What do we know about the evolution of whales?

I have a vague recollection of discoveries of “not-quite-whales” in the fossil evidence. What do we now know about the evolution of the great beasts?

There was Ambulocetus, the “walking whale”.

My kids think it was pretty cool.

Obligatory wiki link. I’m not an expert, so I can’t vouch for the article’s accuracy, but it seems well-written. There was also a piece on NPR’s Science Friday about two weeks ago that discussed finding a pregnant proto-whale with the near-term fetus in position to give birth headfirst, which is apparently an indication that proto-whales gave birth on land.

In the past couple of weeks, NatGeo has had this miniseries on a few evolutionary changes, one of which was When Whales Had Legs.
Worth watching. Keep your eye out for it.
Another showed how T. Rex’s relatives became turkeys, and how bears diversified.

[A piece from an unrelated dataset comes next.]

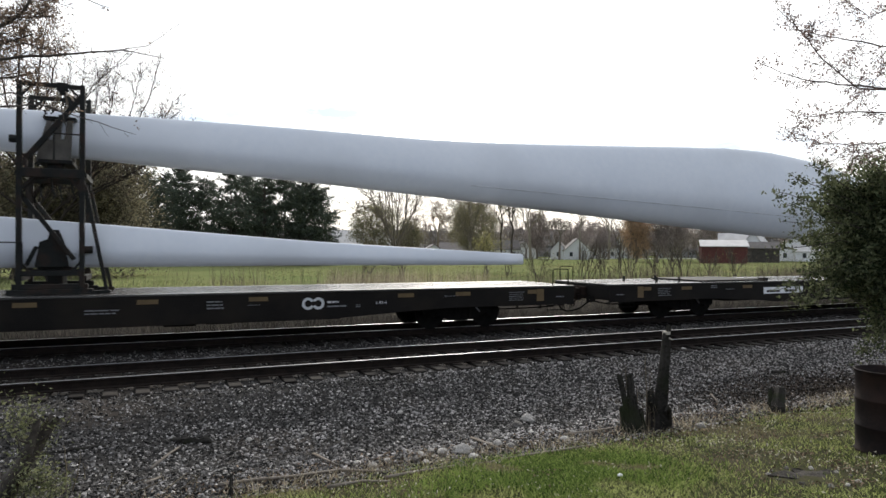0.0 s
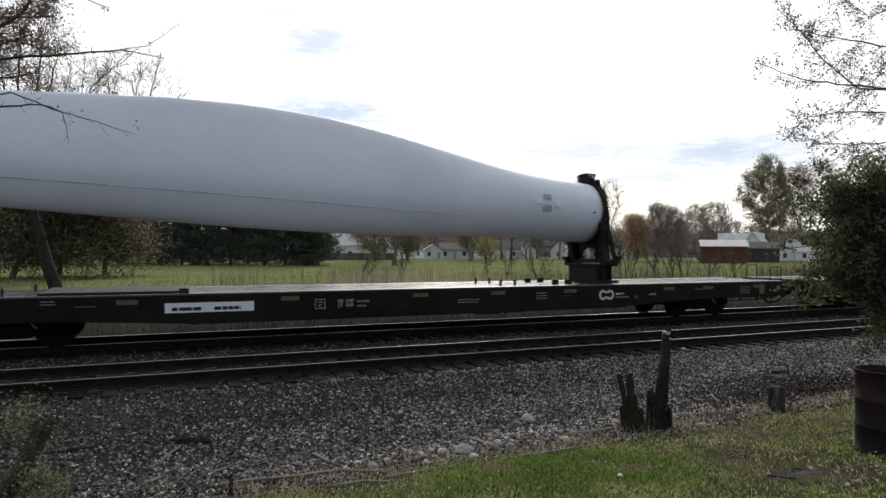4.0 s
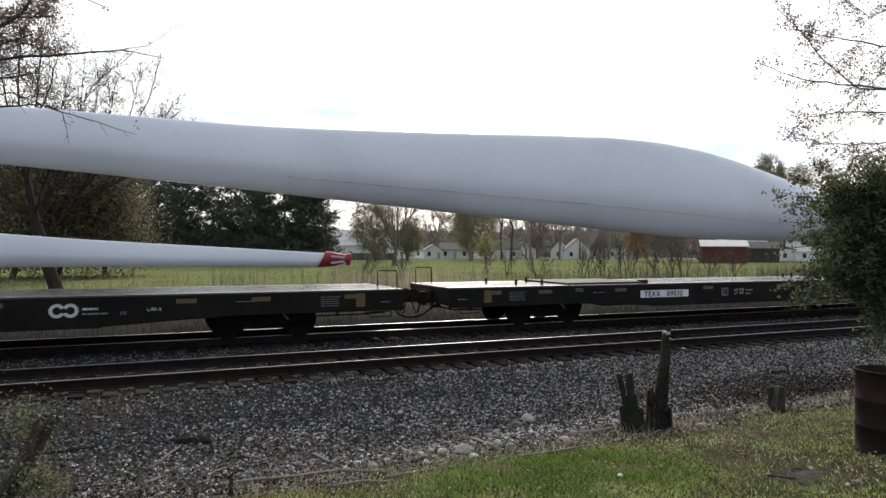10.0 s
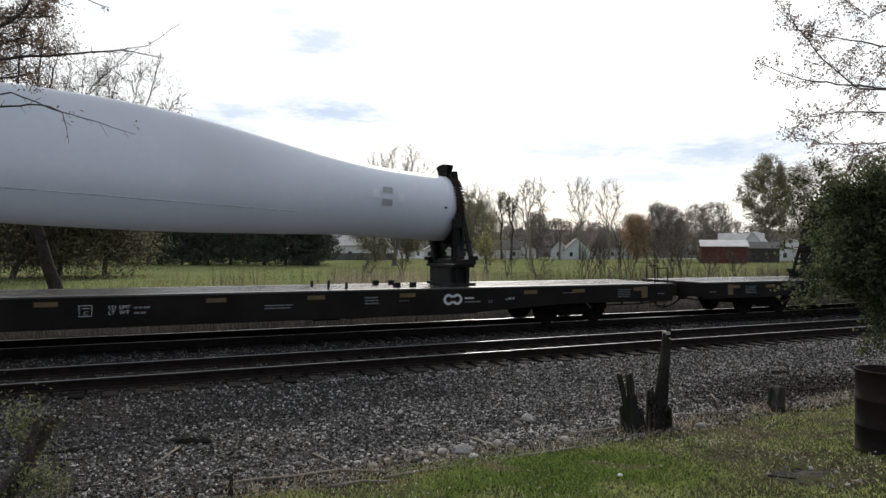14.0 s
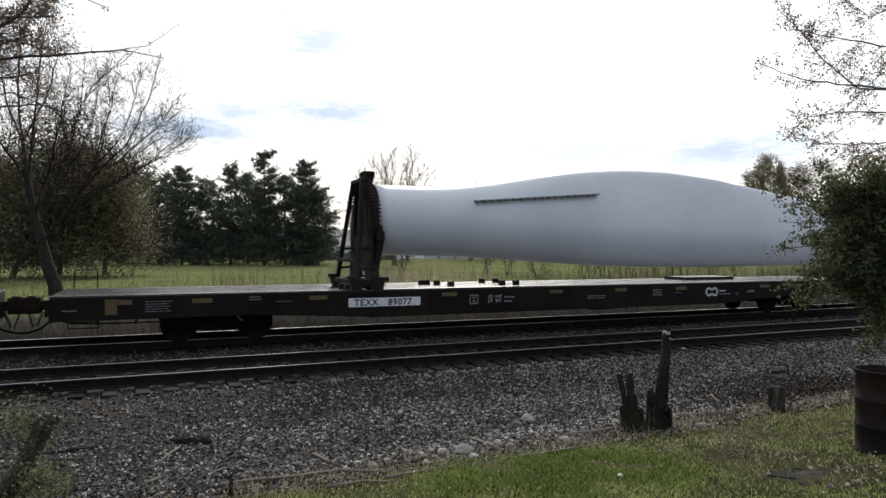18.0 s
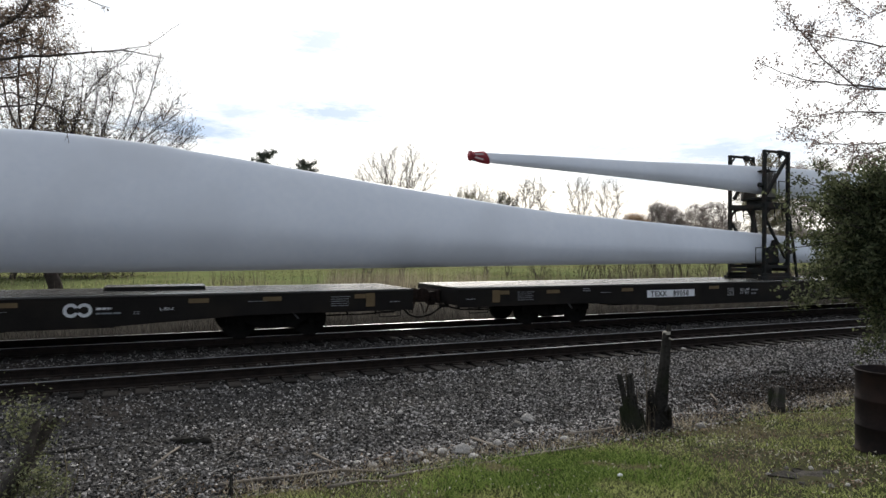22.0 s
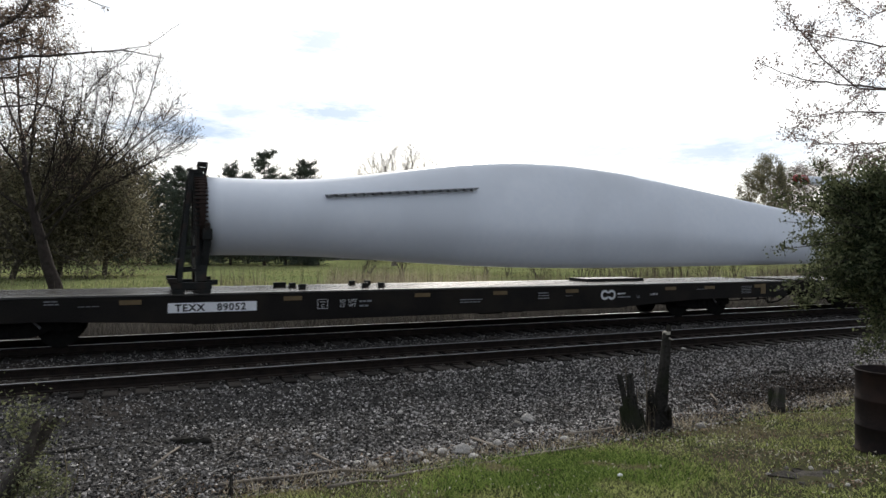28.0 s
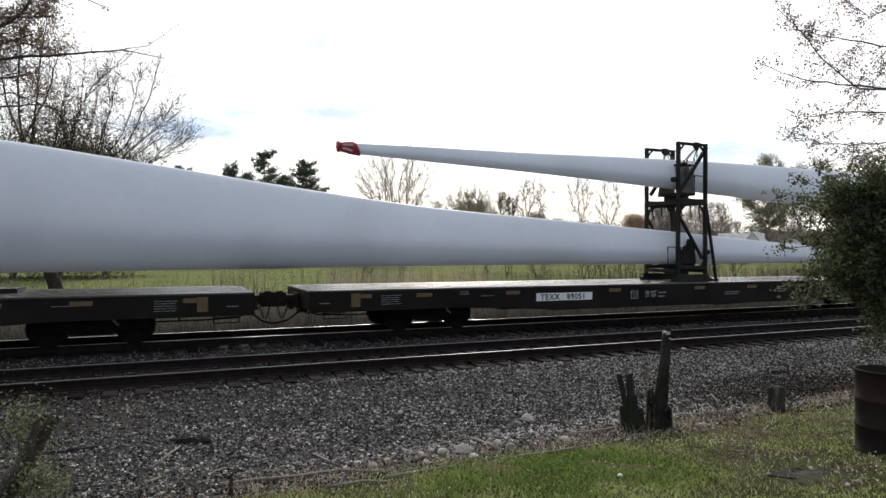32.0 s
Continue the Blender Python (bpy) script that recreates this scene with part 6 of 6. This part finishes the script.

According to The Ancestor’s Tale by Richard Dawkins, the closest living relative to the hippopotamus is the whale. The preview for last season’s run of Survivor, the one set in Gabon, had the greatest clip of hippos out in the shallows of the ocean, with crashing waves. It was extremely cool.

I totally cheated and found this through the Wikipedia link, but here’s the Stephen Jay Gould essay I remember vividly on this subject. If you’re interested in whale evolution – especially to refute creationism – this is a great piece.

All this info is fascinating! Thanks!

The discovery of these ancient critters really makes it hard to be a creationist, doesn’t it? All the supposedly non-existent transitional fossils are now being found! Ha!

We know that they built a Wall in the place that is now Jerusalem. Many humans regard it still as a sacred place.

We know that they established royalty long ago, and to this day, there is a Prince of Whales.

In the interest of fighting ignorance. The whaling wall was of course build by whalers, not whales.